By Jason E. Lane
For The Sunday Gazette
The new school year is now well underway — turned upside down by COVID-19.
As we work to ensure the health and safety of our schools, another potential pandemic — a learning pandemic — lurks in the shadows.
None of us has experienced anything like this and few are trained in how to deal with it.
As a parent and education professor, I have been tracking the debates across the Capital Region and throughout the country.
Typically, parents would be focused on teacher assignments, bus routes and back-to-school nights.
This year, the focus is on safety — will students wear masks? How will students be socially distanced?
Will schools have MERV-13 air filters? And, the most fundamental question of all: Will the children be in school or learn remotely?
These are important questions.
The responses have implications for children’s health and well-being, and how much they learn.
Unlike widely available public health information, data about the effect of the pandemic on learning is sparse.
According to UNESCO, 60 percent of schools in 186 countries were closed, forcing some 1.5 billion students into remote learning.
Locally, more than 100,000 students across the 46 local school districts found themselves learning remotely last spring.
Summer learning loss is a common phenomenon that teachers typically plan for. However, recent studies estimate students returning this fall with less than 70 percent of reading and math gains compared with normal years, and losses will disproportionately affect students of color.
The actual impact will vary.
But, the overall impact is clear: The learning gap is significant and existing disparities based on race are exasperated.
Unless addressed effectively, these gaps will widen with ripple effects for years to come.
In the classroom, teachers are thinking differently about structuring learning. Individualized instruction will be important.
Standard classroom interactions will be rethought, given that most classrooms are devoid of anything but desks and that students will be required to stay at a distance.
At the same time, the learning triad of the family, school and student is being remade — with the family taking more of a front seat in the student’s learning experience.
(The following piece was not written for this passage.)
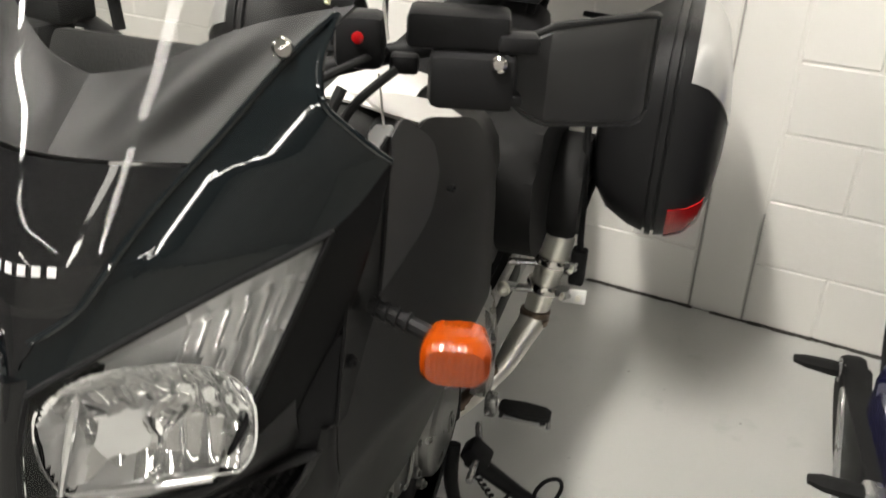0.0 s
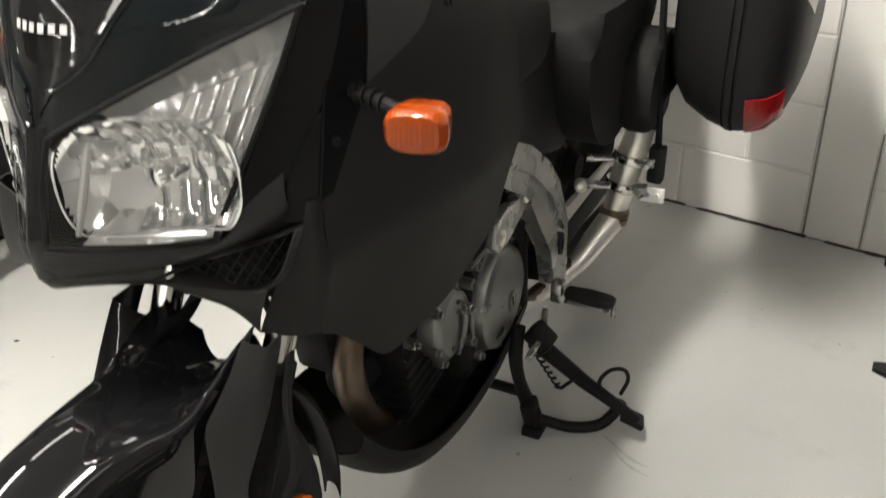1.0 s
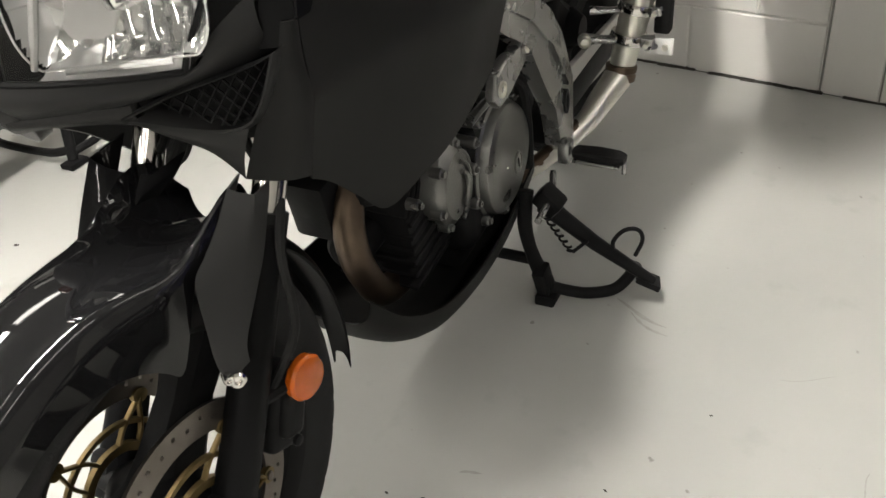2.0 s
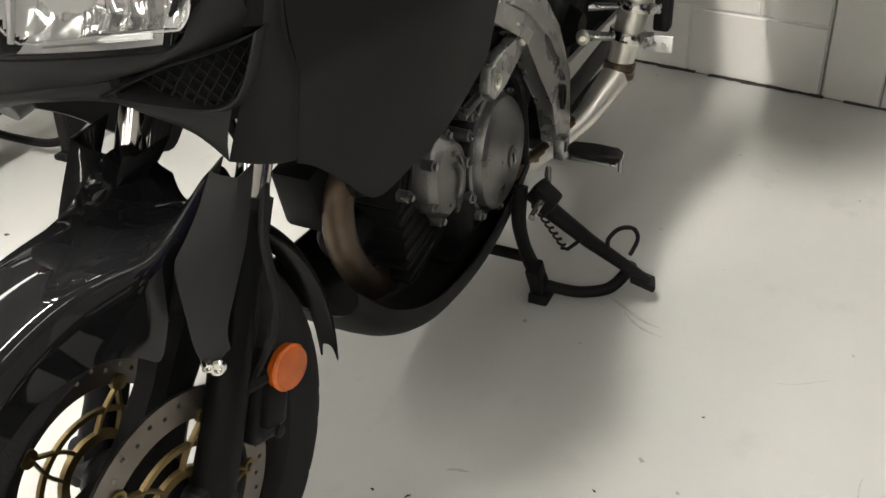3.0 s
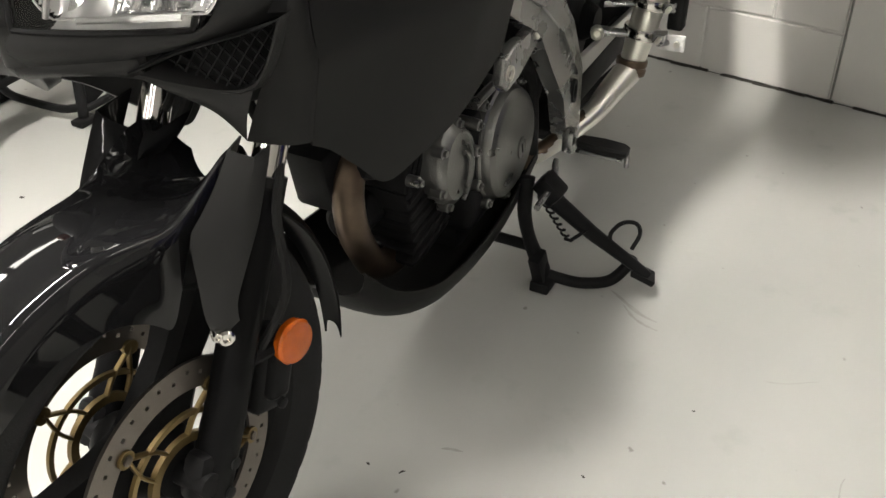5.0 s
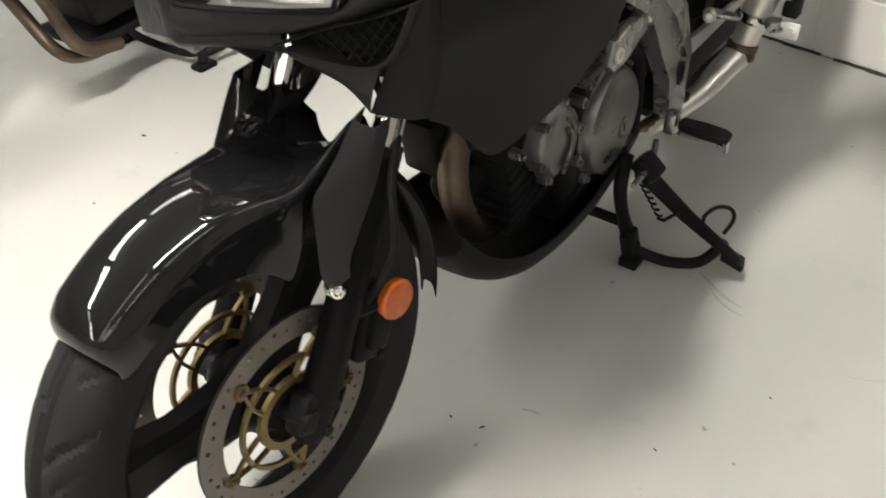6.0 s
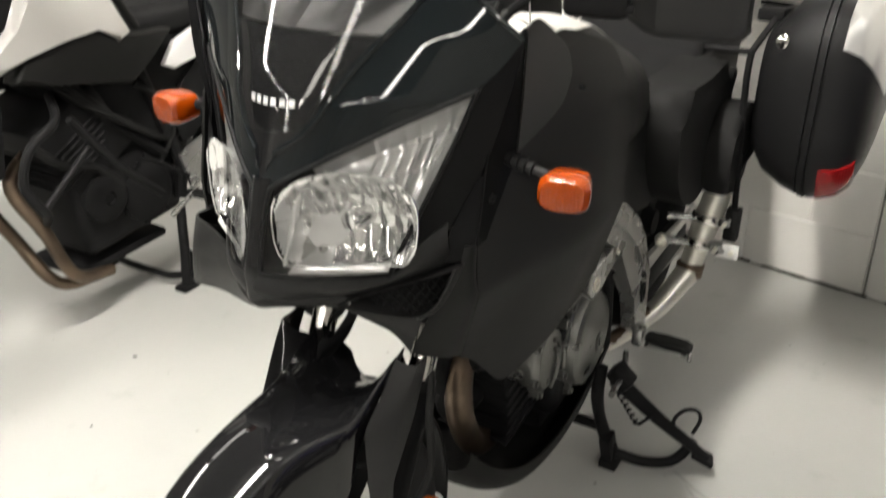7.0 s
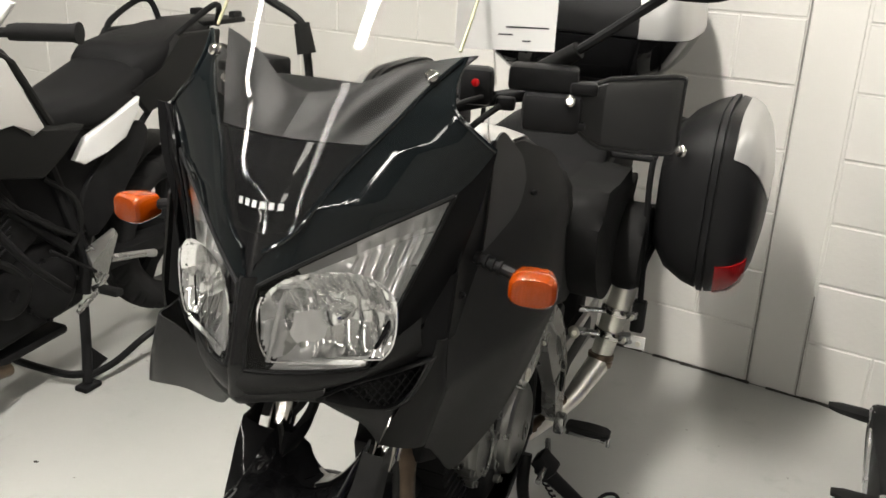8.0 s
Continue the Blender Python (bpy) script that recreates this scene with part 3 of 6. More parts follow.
# front brakes: calipers behind each leg, hoses, round amber reflectors
for sx in (-1, 1):
    bm = bmesh.new()
    add_box(bm, (0.055, 0.062, 0.115), pose(sx * 0.078, 0.150, 0.060, -22), 0.014, 3)
    add_box(bm, (0.030, 0.040, 0.07), pose(sx * 0.104, 0.148, 0.062, -22), 0.012, 3)
    cal = part("brake_caliper", front(bm), BLACK, bike, "black brake caliper")
    for hz in (0.045, 0.105):
        b = lathe([(0, 0.008), (0.005, 0.008), (0.006, 0.005)], aim((sx * 0.118, 0.146 + (hz - 0.075) * 0.4, hz - 0.016), (sx, 0, 0)), 12)
        part("bolt", front(b), BLACK, cal)
    part("hose", front(tube([(sx * 0.105, 0.13, 0.12), (sx * 0.135, 0.16, 0.20), (sx * 0.13, 0.17, 0.30), (sx * 0.10, 0.22, 0.345), (sx * 0.06, 0.23, 0.40), (sx * 0.05, 0.24, 0.50)], 0.006, 8, 24)), SOFT, cal, "black rubber brake hose")
    rc = Vector((sx * 0.122, 0.170, 0.108))
    b = lathe([(-0.006, 0.030), (0.004, 0.031), (0.008, 0.028), (0.010, 0.018), (0.0105, 0.001)], aim(rc, (sx * 0.97, -0.06, 0.03)), 32)
    rf = part("side_reflector", front(b), AMBER, bike, "round amber side reflector")
    part("bracket", front(tube([(sx * 0.10, 0.105, 0.115), (sx * 0.114, 0.168, 0.108)], 0.010, 8)), BLACK, rf)

# --- fairing
LIFT = 0.010
EDGE = [(0.014, 1.015), (0.052, 1.045), (0.092, 1.115), (0.133, 1.171), (0.172, 1.228), (0.198, 1.257)]
glossy = coons([(0.0, 0.968), (0.03, 0.985), (0.10, 1.027), (0.16, 1.06), (0.222, 1.094), (0.258, 1.146)],
               [(0.198, 1.257), (0.1985, 1.2575), (0.200, 1.258)],
               [(0.0, 0.968)] + EDGE,
               [(0.258, 1.146), (0.224, 1.176), (0.205, 1.195), (0.196, 1.225), (0.200, 1.258)], cowl(), 36, 30)
cowl_l, cowl_r = both("upper_cowl", glossy, NAVY, bike, "glossy dark navy upper fairing", 40)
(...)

And this is likely to continue whether school is in-person, remote or hybrid.
As we debate effective safety strategies, we have to attend to effective learning strategies.
As a public research university, the University at Albany is committed to supporting the needs of teachers, students and families in the region to prevent a possible learning pandemic.
For example, we have been a national leader in preparing teachers to teach in remote and hybrid formats for the past 20 years.
Our expertise led us to launch www.RemoteEd.org as a hub to support teachers and families.
There are 1,500 curated online educational resources organized by grade and subject. Visitors can find best practices in remote teaching and learning.
Free weekly edTrends (formerly Community Conversations) webinars feature teachers, school leaders, mental health professionals and UAlbany faculty discussing the most pressing issues facing education in the Capital Region.
The upside is that if we take this opportunity to truly rethink how we teach and how students learn, we can create a more robust, engaged and transformative learning ecosystem.
We have the opportunity, if not the necessity, to rethink how we define learning, how we structure the school experience, how we teach students, how we prepare teachers and how we engage with families.
This is the time to come together to create what should be a 21st-century education.
If not, we will be recovering from a learning pandemic for a generation.
Jason E. Lane is dean and professor of the School of Education at the University at Albany.